[Rows from a dataset of clips and code]
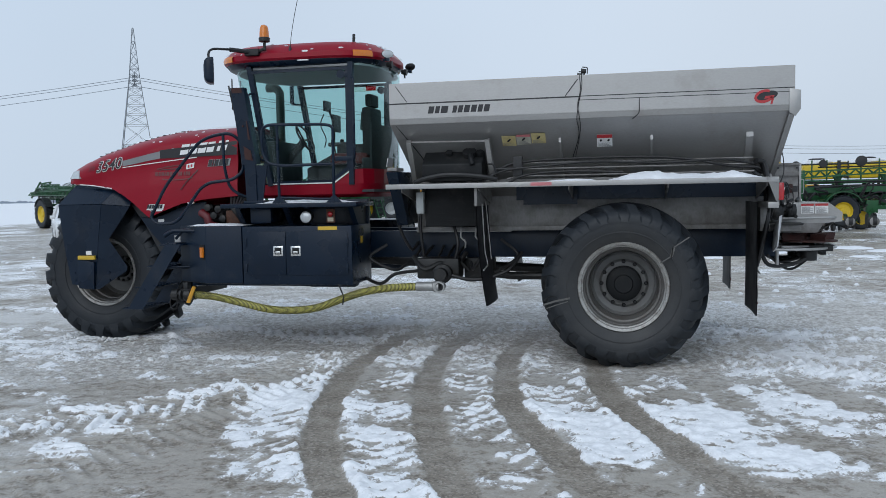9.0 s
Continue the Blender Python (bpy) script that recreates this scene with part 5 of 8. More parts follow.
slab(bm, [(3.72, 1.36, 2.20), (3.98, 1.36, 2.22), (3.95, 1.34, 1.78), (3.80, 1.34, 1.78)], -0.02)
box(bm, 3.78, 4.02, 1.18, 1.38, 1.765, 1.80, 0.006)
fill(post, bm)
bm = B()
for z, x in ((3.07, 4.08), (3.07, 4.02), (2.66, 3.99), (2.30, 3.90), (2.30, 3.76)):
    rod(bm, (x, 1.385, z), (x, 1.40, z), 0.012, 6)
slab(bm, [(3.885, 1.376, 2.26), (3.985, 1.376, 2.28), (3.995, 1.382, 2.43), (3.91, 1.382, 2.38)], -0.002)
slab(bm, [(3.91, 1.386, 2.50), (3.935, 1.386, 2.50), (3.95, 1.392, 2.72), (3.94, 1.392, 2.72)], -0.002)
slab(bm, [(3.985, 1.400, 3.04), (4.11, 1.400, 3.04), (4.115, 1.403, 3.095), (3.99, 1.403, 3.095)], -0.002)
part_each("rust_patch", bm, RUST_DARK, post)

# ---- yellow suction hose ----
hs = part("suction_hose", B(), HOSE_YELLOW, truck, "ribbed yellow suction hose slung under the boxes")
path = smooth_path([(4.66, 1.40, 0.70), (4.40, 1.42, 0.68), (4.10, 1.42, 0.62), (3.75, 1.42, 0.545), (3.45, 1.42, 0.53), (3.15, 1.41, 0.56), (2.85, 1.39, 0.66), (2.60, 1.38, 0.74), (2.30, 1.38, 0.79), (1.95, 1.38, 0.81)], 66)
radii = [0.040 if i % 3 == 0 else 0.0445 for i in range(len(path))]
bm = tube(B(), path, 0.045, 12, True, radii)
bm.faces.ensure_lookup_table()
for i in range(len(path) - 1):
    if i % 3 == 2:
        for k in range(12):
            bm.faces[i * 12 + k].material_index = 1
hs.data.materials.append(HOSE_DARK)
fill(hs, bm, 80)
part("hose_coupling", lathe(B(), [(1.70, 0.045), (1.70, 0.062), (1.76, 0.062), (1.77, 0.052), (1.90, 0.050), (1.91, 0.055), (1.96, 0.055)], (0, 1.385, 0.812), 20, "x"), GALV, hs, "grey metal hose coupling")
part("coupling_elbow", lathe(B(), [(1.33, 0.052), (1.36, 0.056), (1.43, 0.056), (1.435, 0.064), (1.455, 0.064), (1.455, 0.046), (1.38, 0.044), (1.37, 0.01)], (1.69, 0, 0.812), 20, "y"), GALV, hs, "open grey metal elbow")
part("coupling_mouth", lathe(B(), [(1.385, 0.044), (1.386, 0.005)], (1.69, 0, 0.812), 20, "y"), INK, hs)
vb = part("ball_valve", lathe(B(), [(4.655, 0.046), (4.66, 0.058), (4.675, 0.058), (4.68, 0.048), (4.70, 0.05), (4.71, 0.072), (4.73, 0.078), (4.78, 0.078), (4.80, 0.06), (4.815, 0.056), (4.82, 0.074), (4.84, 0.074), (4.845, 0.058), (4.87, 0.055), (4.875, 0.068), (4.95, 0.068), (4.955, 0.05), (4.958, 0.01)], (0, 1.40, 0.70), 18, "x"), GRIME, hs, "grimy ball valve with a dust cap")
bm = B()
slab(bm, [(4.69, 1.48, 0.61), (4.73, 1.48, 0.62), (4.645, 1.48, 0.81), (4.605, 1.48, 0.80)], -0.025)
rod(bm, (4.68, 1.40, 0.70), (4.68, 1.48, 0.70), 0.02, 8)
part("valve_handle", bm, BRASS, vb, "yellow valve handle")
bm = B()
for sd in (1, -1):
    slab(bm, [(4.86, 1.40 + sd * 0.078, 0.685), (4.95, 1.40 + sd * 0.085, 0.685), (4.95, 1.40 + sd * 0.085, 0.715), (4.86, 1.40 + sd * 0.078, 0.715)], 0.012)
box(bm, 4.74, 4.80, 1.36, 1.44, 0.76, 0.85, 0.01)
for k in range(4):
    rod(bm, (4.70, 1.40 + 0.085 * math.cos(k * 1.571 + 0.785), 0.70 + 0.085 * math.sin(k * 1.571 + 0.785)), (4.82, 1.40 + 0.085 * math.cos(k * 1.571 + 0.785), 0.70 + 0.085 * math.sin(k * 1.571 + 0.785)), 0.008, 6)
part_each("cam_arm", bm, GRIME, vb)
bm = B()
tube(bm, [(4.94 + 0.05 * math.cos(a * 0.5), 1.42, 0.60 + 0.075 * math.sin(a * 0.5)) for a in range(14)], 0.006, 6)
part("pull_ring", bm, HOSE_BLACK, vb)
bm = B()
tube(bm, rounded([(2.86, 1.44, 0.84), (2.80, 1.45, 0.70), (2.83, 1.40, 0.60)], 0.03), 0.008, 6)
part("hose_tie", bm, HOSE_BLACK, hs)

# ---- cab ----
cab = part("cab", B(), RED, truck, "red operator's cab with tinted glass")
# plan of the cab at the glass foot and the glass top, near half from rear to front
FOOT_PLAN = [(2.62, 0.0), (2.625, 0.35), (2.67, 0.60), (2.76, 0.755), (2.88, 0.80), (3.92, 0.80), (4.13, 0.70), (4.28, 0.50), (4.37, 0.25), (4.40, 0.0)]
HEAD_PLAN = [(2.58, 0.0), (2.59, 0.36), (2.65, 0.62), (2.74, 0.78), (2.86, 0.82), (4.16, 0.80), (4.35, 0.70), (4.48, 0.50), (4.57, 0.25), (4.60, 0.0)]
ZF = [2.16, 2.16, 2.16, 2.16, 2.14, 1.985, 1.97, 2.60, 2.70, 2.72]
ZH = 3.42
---
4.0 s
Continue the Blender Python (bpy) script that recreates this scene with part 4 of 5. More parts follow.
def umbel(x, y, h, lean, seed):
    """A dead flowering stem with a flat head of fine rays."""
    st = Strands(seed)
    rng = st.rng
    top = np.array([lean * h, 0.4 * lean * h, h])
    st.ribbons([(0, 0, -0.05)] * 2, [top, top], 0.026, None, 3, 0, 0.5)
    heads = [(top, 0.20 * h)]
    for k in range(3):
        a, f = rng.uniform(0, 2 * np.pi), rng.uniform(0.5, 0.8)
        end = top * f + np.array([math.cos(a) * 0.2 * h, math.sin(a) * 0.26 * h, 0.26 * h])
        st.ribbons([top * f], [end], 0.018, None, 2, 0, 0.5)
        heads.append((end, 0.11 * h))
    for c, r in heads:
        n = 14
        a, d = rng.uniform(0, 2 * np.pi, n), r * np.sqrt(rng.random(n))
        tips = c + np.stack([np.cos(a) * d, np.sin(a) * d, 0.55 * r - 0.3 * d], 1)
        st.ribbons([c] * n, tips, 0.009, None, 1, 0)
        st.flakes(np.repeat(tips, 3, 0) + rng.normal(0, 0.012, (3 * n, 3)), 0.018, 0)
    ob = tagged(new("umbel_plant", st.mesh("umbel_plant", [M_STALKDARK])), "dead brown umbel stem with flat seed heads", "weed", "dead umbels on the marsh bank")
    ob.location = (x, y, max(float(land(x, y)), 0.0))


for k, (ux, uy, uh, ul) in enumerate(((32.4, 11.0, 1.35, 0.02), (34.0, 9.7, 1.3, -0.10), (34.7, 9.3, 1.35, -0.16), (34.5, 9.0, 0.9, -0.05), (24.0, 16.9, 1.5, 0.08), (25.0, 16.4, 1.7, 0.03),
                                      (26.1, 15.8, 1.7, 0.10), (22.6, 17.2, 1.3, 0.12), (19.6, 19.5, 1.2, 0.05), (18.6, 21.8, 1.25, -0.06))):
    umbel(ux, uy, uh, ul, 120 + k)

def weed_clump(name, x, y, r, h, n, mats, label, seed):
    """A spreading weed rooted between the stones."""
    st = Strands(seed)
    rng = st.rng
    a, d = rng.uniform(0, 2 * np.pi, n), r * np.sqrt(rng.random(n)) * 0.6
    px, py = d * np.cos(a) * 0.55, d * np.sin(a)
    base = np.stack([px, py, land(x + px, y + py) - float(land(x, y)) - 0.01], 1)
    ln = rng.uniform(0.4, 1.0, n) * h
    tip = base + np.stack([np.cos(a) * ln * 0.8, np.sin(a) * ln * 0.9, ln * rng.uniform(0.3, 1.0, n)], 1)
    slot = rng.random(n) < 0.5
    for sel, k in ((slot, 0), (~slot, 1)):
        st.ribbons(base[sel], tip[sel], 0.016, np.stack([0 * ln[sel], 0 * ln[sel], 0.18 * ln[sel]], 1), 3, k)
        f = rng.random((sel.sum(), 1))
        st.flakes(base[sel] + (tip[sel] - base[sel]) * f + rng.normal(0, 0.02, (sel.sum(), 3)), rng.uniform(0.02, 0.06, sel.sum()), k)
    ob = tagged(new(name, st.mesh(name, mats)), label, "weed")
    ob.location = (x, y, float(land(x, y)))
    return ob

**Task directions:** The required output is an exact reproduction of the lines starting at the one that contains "8. More parts follow." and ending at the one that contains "bm, RUST_DARK, post)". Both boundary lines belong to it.

**Correct answer:**
Continue the Blender Python (bpy) script that recreates this scene with part 5 of 8. More parts follow.
slab(bm, [(3.72, 1.36, 2.20), (3.98, 1.36, 2.22), (3.95, 1.34, 1.78), (3.80, 1.34, 1.78)], -0.02)
box(bm, 3.78, 4.02, 1.18, 1.38, 1.765, 1.80, 0.006)
fill(post, bm)
bm = B()
for z, x in ((3.07, 4.08), (3.07, 4.02), (2.66, 3.99), (2.30, 3.90), (2.30, 3.76)):
    rod(bm, (x, 1.385, z), (x, 1.40, z), 0.012, 6)
slab(bm, [(3.885, 1.376, 2.26), (3.985, 1.376, 2.28), (3.995, 1.382, 2.43), (3.91, 1.382, 2.38)], -0.002)
slab(bm, [(3.91, 1.386, 2.50), (3.935, 1.386, 2.50), (3.95, 1.392, 2.72), (3.94, 1.392, 2.72)], -0.002)
slab(bm, [(3.985, 1.400, 3.04), (4.11, 1.400, 3.04), (4.115, 1.403, 3.095), (3.99, 1.403, 3.095)], -0.002)
part_each("rust_patch", bm, RUST_DARK, post)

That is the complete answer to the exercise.